EXERCISE PROMPT
Out of the lines in this data, how many include "with"? Give the number and nothing else.

======

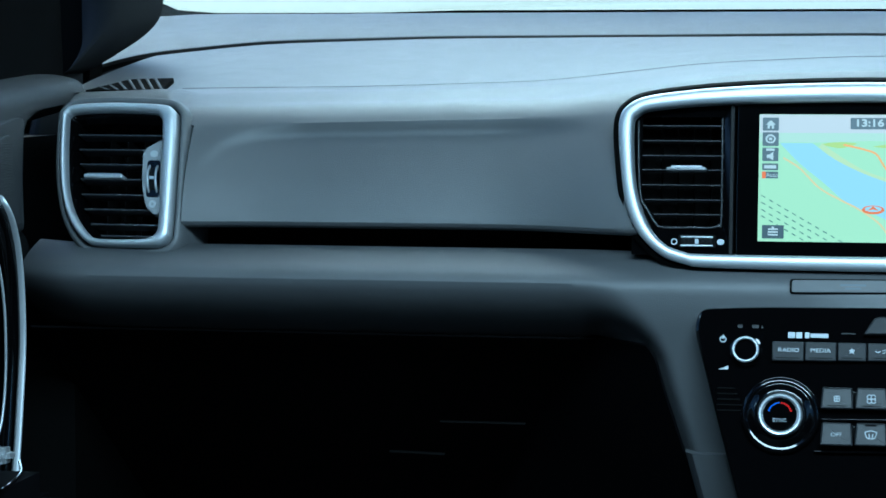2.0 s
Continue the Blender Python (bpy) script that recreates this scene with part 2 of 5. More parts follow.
def step_line(x):
    return table(x, (-0.95, 1.150), (-0.83, 1.195), (-0.76, 1.216), (-0.62, 1.230), (-0.44, 1.235), (0, 1.238), (0.29, 1.231), (0.69, 1.215), (0.81, 1.20), (0.91, 1.173), (1.0, 1.14))


def step_height(x):
    return eased(step_line, x)


def seam_line(x):
    return table(x, (-0.80, 1.178), (-0.62, 1.188), (-0.44, 1.190), (-0.28, 1.195), (-0.14, 1.211), (0, 1.217), (0.16, 1.213), (0.24, 1.205), (0.62, 1.193), (0.80, 1.172))


def seam_height(x):
    return eased(seam_line, x)


def lip(x):
    """Where the top pad turns over the edge: y and z."""
    y = table(x, (-0.72, 1.862), (-0.58, 1.866), (-0.50, 1.880), (-0.30, 1.884), (-0.27, 1.879), (-0.24, 1.868), (-0.21, 1.853), (-0.19, 1.844), (-0.15, 1.832), (-0.08, 1.820), (0, 1.817), (0.08, 1.820), (0.15, 1.832), (0.19, 1.838), (0.215, 1.842), (0.235, 1.858), (0.26, 1.90), (0.29, 1.92), (0.33, 2.00), (0.53, 2.00), (0.575, 1.91), (0.60, 1.870), (0.64, 1.865), (0.80, 1.865))
    z = table(x, (-0.72, 1.166), (-0.56, 1.170), (-0.26, 1.177), (-0.20, 1.183), (-0.10, 1.197), (0, 1.200), (0.10, 1.197), (0.19, 1.181), (0.25, 1.185), (0.58, 1.176), (0.64, 1.164), (0.80, 1.150))
    return y, z


def soft_lip(x):
    """The same edge with its changes of direction eased."""
    near = [lip(x + 0.006 * k) for k in range(-6, 7)]
    share = [7 - abs(k) for k in range(-6, 7)]
    return sum(p[0] * s for p, s in zip(near, share)) / 49, sum(p[1] * s for p, s in zip(near, share)) / 49


def columns(x0, x1, step):
    n = max(2, round((x1 - x0) / step))
    return [x0 + (x1 - x0) * i / n for i in range(n + 1)]


def fade(v, a, b):
    f = min(max((v - a) / (b - a), 0), 1)
    return f * f * (3 - 2 * f)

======

REPLY TO THE EXERCISE
2